▶ _The problem_
Reproduce the lines of the material exactly, excluding every image.

====

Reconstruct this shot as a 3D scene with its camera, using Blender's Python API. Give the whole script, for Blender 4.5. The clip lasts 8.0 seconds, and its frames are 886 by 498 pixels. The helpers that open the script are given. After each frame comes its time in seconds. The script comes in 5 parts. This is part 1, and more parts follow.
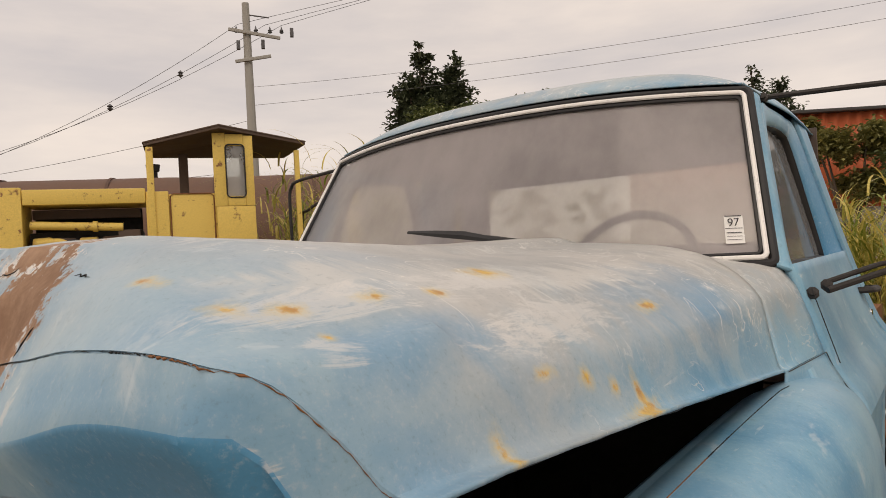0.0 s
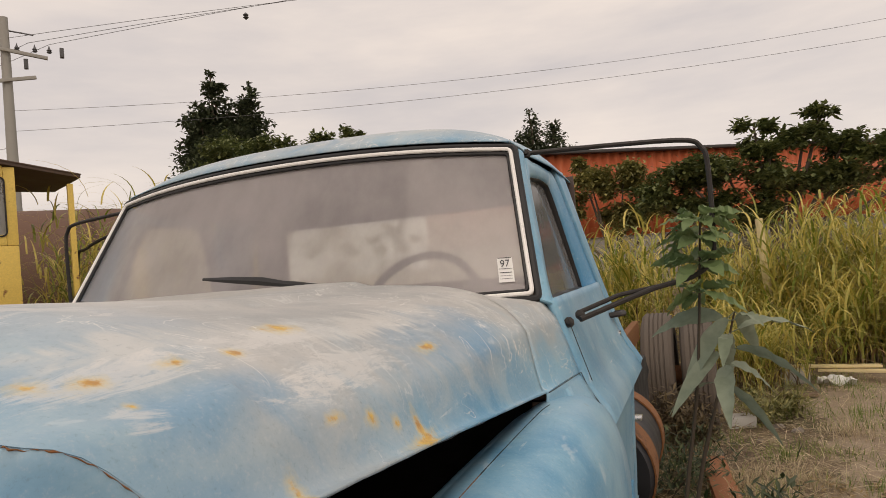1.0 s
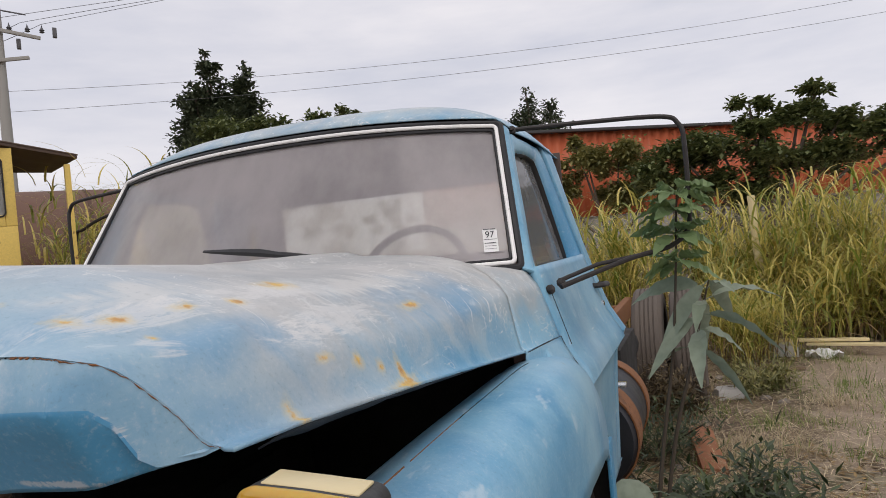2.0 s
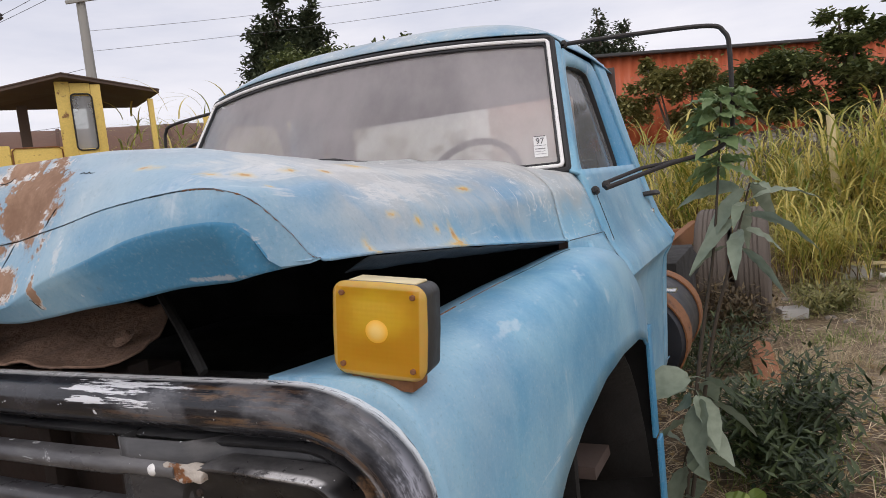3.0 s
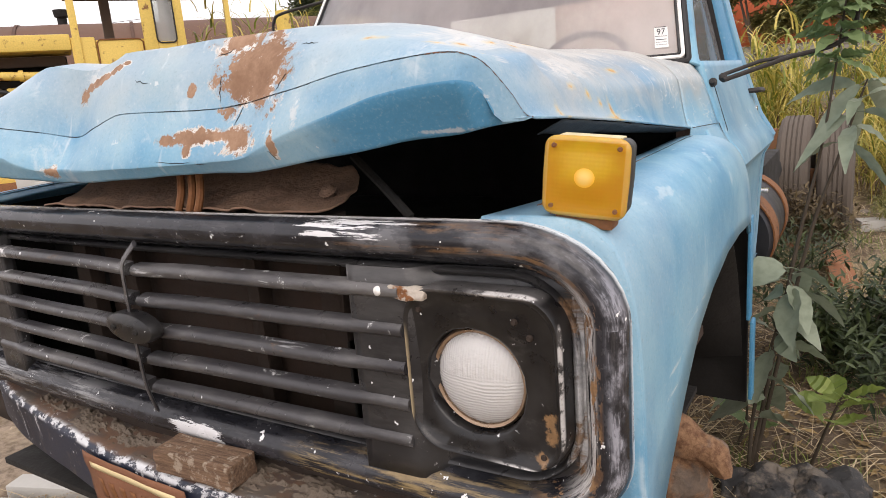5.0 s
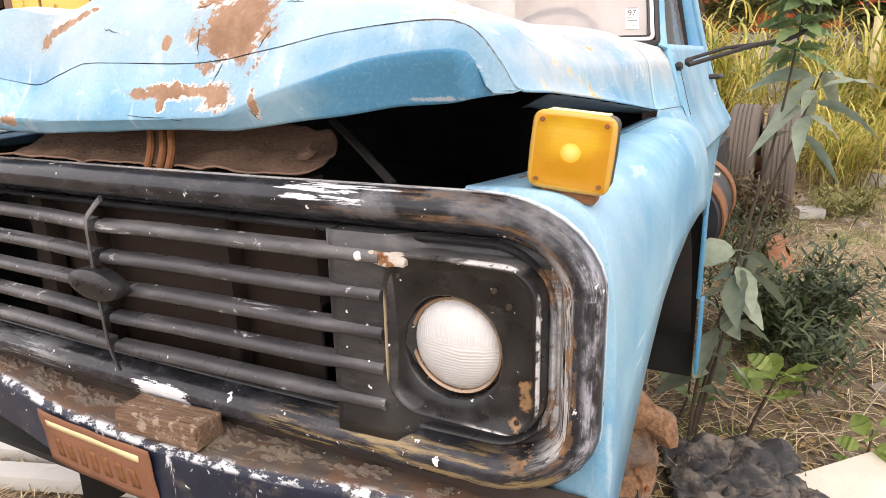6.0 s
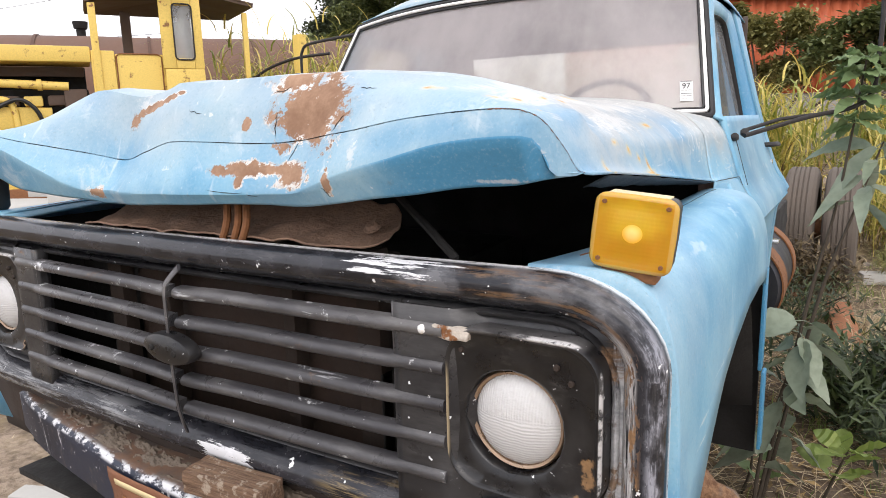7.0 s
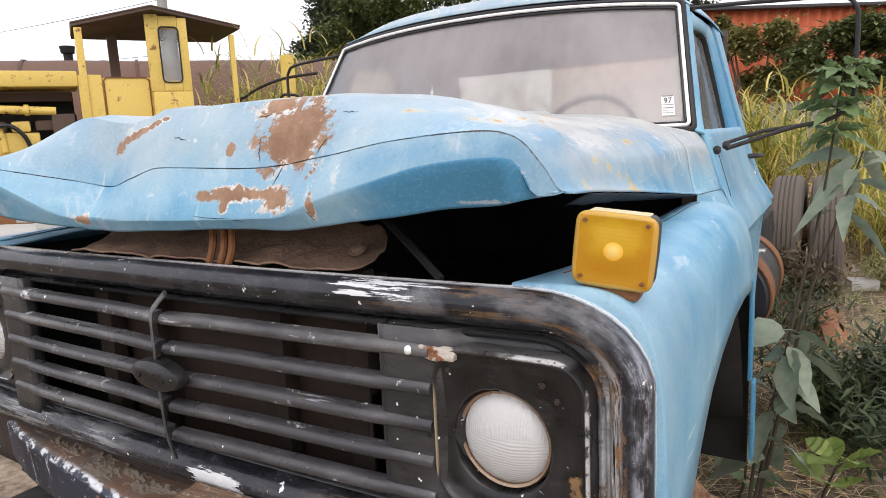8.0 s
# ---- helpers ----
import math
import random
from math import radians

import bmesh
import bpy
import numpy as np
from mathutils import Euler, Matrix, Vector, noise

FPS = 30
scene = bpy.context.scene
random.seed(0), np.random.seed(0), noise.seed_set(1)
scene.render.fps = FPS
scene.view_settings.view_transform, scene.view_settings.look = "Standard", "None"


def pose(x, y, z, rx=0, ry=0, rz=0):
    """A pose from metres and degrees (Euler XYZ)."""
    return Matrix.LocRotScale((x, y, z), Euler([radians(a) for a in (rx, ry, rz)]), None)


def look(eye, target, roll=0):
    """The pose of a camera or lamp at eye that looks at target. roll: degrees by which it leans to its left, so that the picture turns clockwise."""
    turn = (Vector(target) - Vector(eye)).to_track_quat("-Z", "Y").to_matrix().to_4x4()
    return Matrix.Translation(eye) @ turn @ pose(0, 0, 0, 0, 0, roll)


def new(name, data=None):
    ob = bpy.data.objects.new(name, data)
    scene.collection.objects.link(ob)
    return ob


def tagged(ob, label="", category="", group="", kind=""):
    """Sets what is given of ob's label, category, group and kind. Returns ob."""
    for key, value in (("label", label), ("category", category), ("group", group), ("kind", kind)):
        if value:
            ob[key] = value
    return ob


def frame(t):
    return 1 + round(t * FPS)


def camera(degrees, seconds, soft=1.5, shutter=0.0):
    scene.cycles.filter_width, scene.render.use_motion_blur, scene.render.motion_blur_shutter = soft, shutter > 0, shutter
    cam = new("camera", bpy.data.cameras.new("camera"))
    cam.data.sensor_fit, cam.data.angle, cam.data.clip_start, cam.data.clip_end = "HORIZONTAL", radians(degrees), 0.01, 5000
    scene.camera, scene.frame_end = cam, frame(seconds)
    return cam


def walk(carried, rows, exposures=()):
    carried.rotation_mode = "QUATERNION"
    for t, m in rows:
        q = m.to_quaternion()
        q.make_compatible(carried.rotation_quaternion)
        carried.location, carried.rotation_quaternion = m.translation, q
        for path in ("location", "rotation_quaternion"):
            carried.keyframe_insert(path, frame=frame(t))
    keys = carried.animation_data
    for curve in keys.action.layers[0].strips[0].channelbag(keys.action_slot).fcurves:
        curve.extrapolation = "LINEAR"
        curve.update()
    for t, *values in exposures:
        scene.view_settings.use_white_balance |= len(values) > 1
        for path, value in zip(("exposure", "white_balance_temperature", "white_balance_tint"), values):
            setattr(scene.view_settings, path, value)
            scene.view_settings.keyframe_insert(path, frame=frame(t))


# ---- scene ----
import functools

cam = camera(66.9, 8.0, soft=0.9)
PATH = [
    (0, (1.174, -0.245, 1.676), (-0.051, 1.337, 1.674), -3.1),
    (0.5, (1.214, -0.274, 1.711), (0.304, 1.505, 1.802), -5.2),
    (0.8, (1.231, -0.307, 1.714), (0.47, 1.541, 1.789), -4.8),
    (1, (1.239, -0.323, 1.705), (0.529, 1.546, 1.758), -4.9),
    (1.2, (1.225, -0.327, 1.689), (0.555, 1.558, 1.709), -4.3),
    (2.3, (1.352, -0.461, 1.669), (0.595, 1.39, 1.633), -6.2),
    (2.5, (1.388, -0.501, 1.644), (0.581, 1.327, 1.572), -6.8),
    (3, (1.409, -0.607, 1.597), (0.504, 1.166, 1.407), -5.9),
    (3.2, (1.392, -0.638, 1.607), (0.46, 1.109, 1.323), -5.8),
    (3.5, (1.355, -0.707, 1.589), (0.412, 1.029, 1.278), -5.9),
    (3.8, (1.307, -0.775, 1.622), (0.261, 0.9, 1.305), -5.7),
    (4, (1.295, -0.812, 1.607), (0.204, 0.839, 1.317), -5.8),
    (4.5, (1.294, -0.847, 1.614), (0.205, 0.812, 1.368), -4.5),
    (4.8, (1.303, -0.85, 1.615), (0.231, 0.807, 1.292), -4.4),
    (5, (1.305, -0.858, 1.566), (0.265, 0.789, 1.115), -4.7),
    (5.2, (1.302, -0.861, 1.544), (0.321, 0.793, 0.995), -4.4),
    (6.3, (1.251, -0.91, 1.582), (0.35, 0.807, 1.093), -0.7),
    (6.5, (1.246, -0.917, 1.592), (0.297, 0.792, 1.171), -0.4),
    (7, (1.257, -0.931, 1.604), (0.218, 0.737, 1.232), -1.5),
    (7.5, (1.266, -0.93, 1.611), (0.209, 0.735, 1.277), -2.5),
    (8, (1.272, -0.929, 1.614), (0.25, 0.759, 1.286), -2.7),
]

# ---- light ----
EXPOSURES = [(0.0, -0.25, 8000, 18), (1.2, -0.25, 7850, 18), (2.3, -0.1, 6350, 16), (3.5, 0.07, 6600, 18), (4.5, 0.3, 6600, 17), (5.0, 0.5, 7000, 18), (5.2, 0.85, 7200, 19), (6.3, 1.07, 6900, 17), (6.5, 1.0, 6750, 16), (7.0, 0.74, 6600, 15), (8.0, 0.52, 6550, 15)]
walk(cam, [(t, look(eye, target, roll)) for t, eye, target, roll in PATH], EXPOSURES)

world = bpy.data.worlds.new("overcast")
scene.world = world
world.use_nodes = True
wt = world.node_tree
bg = wt.nodes["Background"]
sky = wt.nodes.new("ShaderNodeTexSky")
sky.sky_type, sky.sun_disc = "NISHITA", False
sky.sun_elevation, sky.sun_rotation = radians(48), radians(215)
# cloud cover over the sky: soft grey sheets with thin places
wco = wt.nodes.new("ShaderNodeTexCoord")
wmap = wt.nodes.new("ShaderNodeMapping")
wmap.inputs["Scale"].default_value = (1.2, 1.2, 5.0)
wt.links.new(wco.outputs["Generated"], wmap.inputs["Vector"])
wno = wt.nodes.new("ShaderNodeTexNoise")
wno.inputs["Scale"].default_value, wno.inputs["Detail"].default_value, wno.inputs["Roughness"].default_value = 1.6, 6.0, 0.55
wt.links.new(wmap.outputs["Vector"], wno.inputs["Vector"])
wra = wt.nodes.new("ShaderNodeValToRGB")
wra.color_ramp.elements[0].position, wra.color_ramp.elements[0].color = 0.34, (7.8, 8.3, 9.2, 1)
wra.color_ramp.elements[1].position, wra.color_ramp.elements[1].color = 0.66, (11.1, 11.2, 11.3, 1)
wt.links.new(wno.outputs["Fac"], wra.inputs["Fac"])
wmx = wt.nodes.new("ShaderNodeMix")
wmx.data_type = "RGBA"
wmx.inputs["Factor"].default_value = 0.88
wt.links.new(sky.outputs["Color"], wmx.inputs["A"])
wt.links.new(wra.outputs["Color"], wmx.inputs["B"])
wt.links.new(wmx.outputs["Result"], bg.inputs["Color"])
bg.inputs["Strength"].default_value = 0.092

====

▶ _Result of this exercise_
Reconstruct this shot as a 3D scene with its camera, using Blender's Python API. Give the whole script, for Blender 4.5. The clip lasts 8.0 seconds, and its frames are 886 by 498 pixels. The helpers that open the script are given. After each frame comes its time in seconds. The script comes in 5 parts. This is part 1, and more parts follow.
0.0 s
1.0 s
2.0 s
3.0 s
5.0 s
6.0 s
7.0 s
8.0 s
# ---- helpers ----
import math
import random
from math import radians

import bmesh
import bpy
import numpy as np
from mathutils import Euler, Matrix, Vector, noise

FPS = 30
scene = bpy.context.scene
random.seed(0), np.random.seed(0), noise.seed_set(1)
scene.render.fps = FPS
scene.view_settings.view_transform, scene.view_settings.look = "Standard", "None"


def pose(x, y, z, rx=0, ry=0, rz=0):
    """A pose from metres and degrees (Euler XYZ)."""
    return Matrix.LocRotScale((x, y, z), Euler([radians(a) for a in (rx, ry, rz)]), None)


def look(eye, target, roll=0):
    """The pose of a camera or lamp at eye that looks at target. roll: degrees by which it leans to its left, so that the picture turns clockwise."""
    turn = (Vector(target) - Vector(eye)).to_track_quat("-Z", "Y").to_matrix().to_4x4()
    return Matrix.Translation(eye) @ turn @ pose(0, 0, 0, 0, 0, roll)


def new(name, data=None):
    ob = bpy.data.objects.new(name, data)
    scene.collection.objects.link(ob)
    return ob


def tagged(ob, label="", category="", group="", kind=""):
    """Sets what is given of ob's label, category, group and kind. Returns ob."""
    for key, value in (("label", label), ("category", category), ("group", group), ("kind", kind)):
        if value:
            ob[key] = value
    return ob


def frame(t):
    return 1 + round(t * FPS)


def camera(degrees, seconds, soft=1.5, shutter=0.0):
    scene.cycles.filter_width, scene.render.use_motion_blur, scene.render.motion_blur_shutter = soft, shutter > 0, shutter
    cam = new("camera", bpy.data.cameras.new("camera"))
    cam.data.sensor_fit, cam.data.angle, cam.data.clip_start, cam.data.clip_end = "HORIZONTAL", radians(degrees), 0.01, 5000
    scene.camera, scene.frame_end = cam, frame(seconds)
    return cam


def walk(carried, rows, exposures=()):
    carried.rotation_mode = "QUATERNION"
    for t, m in rows:
        q = m.to_quaternion()
        q.make_compatible(carried.rotation_quaternion)
        carried.location, carried.rotation_quaternion = m.translation, q
        for path in ("location", "rotation_quaternion"):
            carried.keyframe_insert(path, frame=frame(t))
    keys = carried.animation_data
    for curve in keys.action.layers[0].strips[0].channelbag(keys.action_slot).fcurves:
        curve.extrapolation = "LINEAR"
        curve.update()
    for t, *values in exposures:
        scene.view_settings.use_white_balance |= len(values) > 1
        for path, value in zip(("exposure", "white_balance_temperature", "white_balance_tint"), values):
            setattr(scene.view_settings, path, value)
            scene.view_settings.keyframe_insert(path, frame=frame(t))


# ---- scene ----
import functools

cam = camera(66.9, 8.0, soft=0.9)
PATH = [
    (0, (1.174, -0.245, 1.676), (-0.051, 1.337, 1.674), -3.1),
    (0.5, (1.214, -0.274, 1.711), (0.304, 1.505, 1.802), -5.2),
    (0.8, (1.231, -0.307, 1.714), (0.47, 1.541, 1.789), -4.8),
    (1, (1.239, -0.323, 1.705), (0.529, 1.546, 1.758), -4.9),
    (1.2, (1.225, -0.327, 1.689), (0.555, 1.558, 1.709), -4.3),
    (2.3, (1.352, -0.461, 1.669), (0.595, 1.39, 1.633), -6.2),
    (2.5, (1.388, -0.501, 1.644), (0.581, 1.327, 1.572), -6.8),
    (3, (1.409, -0.607, 1.597), (0.504, 1.166, 1.407), -5.9),
    (3.2, (1.392, -0.638, 1.607), (0.46, 1.109, 1.323), -5.8),
    (3.5, (1.355, -0.707, 1.589), (0.412, 1.029, 1.278), -5.9),
    (3.8, (1.307, -0.775, 1.622), (0.261, 0.9, 1.305), -5.7),
    (4, (1.295, -0.812, 1.607), (0.204, 0.839, 1.317), -5.8),
    (4.5, (1.294, -0.847, 1.614), (0.205, 0.812, 1.368), -4.5),
    (4.8, (1.303, -0.85, 1.615), (0.231, 0.807, 1.292), -4.4),
    (5, (1.305, -0.858, 1.566), (0.265, 0.789, 1.115), -4.7),
    (5.2, (1.302, -0.861, 1.544), (0.321, 0.793, 0.995), -4.4),
    (6.3, (1.251, -0.91, 1.582), (0.35, 0.807, 1.093), -0.7),
    (6.5, (1.246, -0.917, 1.592), (0.297, 0.792, 1.171), -0.4),
    (7, (1.257, -0.931, 1.604), (0.218, 0.737, 1.232), -1.5),
    (7.5, (1.266, -0.93, 1.611), (0.209, 0.735, 1.277), -2.5),
    (8, (1.272, -0.929, 1.614), (0.25, 0.759, 1.286), -2.7),
]

# ---- light ----
EXPOSURES = [(0.0, -0.25, 8000, 18), (1.2, -0.25, 7850, 18), (2.3, -0.1, 6350, 16), (3.5, 0.07, 6600, 18), (4.5, 0.3, 6600, 17), (5.0, 0.5, 7000, 18), (5.2, 0.85, 7200, 19), (6.3, 1.07, 6900, 17), (6.5, 1.0, 6750, 16), (7.0, 0.74, 6600, 15), (8.0, 0.52, 6550, 15)]
walk(cam, [(t, look(eye, target, roll)) for t, eye, target, roll in PATH], EXPOSURES)

world = bpy.data.worlds.new("overcast")
scene.world = world
world.use_nodes = True
wt = world.node_tree
bg = wt.nodes["Background"]
sky = wt.nodes.new("ShaderNodeTexSky")
sky.sky_type, sky.sun_disc = "NISHITA", False
sky.sun_elevation, sky.sun_rotation = radians(48), radians(215)
# cloud cover over the sky: soft grey sheets with thin places
wco = wt.nodes.new("ShaderNodeTexCoord")
wmap = wt.nodes.new("ShaderNodeMapping")
wmap.inputs["Scale"].default_value = (1.2, 1.2, 5.0)
wt.links.new(wco.outputs["Generated"], wmap.inputs["Vector"])
wno = wt.nodes.new("ShaderNodeTexNoise")
wno.inputs["Scale"].default_value, wno.inputs["Detail"].default_value, wno.inputs["Roughness"].default_value = 1.6, 6.0, 0.55
wt.links.new(wmap.outputs["Vector"], wno.inputs["Vector"])
wra = wt.nodes.new("ShaderNodeValToRGB")
wra.color_ramp.elements[0].position, wra.color_ramp.elements[0].color = 0.34, (7.8, 8.3, 9.2, 1)
wra.color_ramp.elements[1].position, wra.color_ramp.elements[1].color = 0.66, (11.1, 11.2, 11.3, 1)
wt.links.new(wno.outputs["Fac"], wra.inputs["Fac"])
wmx = wt.nodes.new("ShaderNodeMix")
wmx.data_type = "RGBA"
wmx.inputs["Factor"].default_value = 0.88
wt.links.new(sky.outputs["Color"], wmx.inputs["A"])
wt.links.new(wra.outputs["Color"], wmx.inputs["B"])
wt.links.new(wmx.outputs["Result"], bg.inputs["Color"])
bg.inputs["Strength"].default_value = 0.092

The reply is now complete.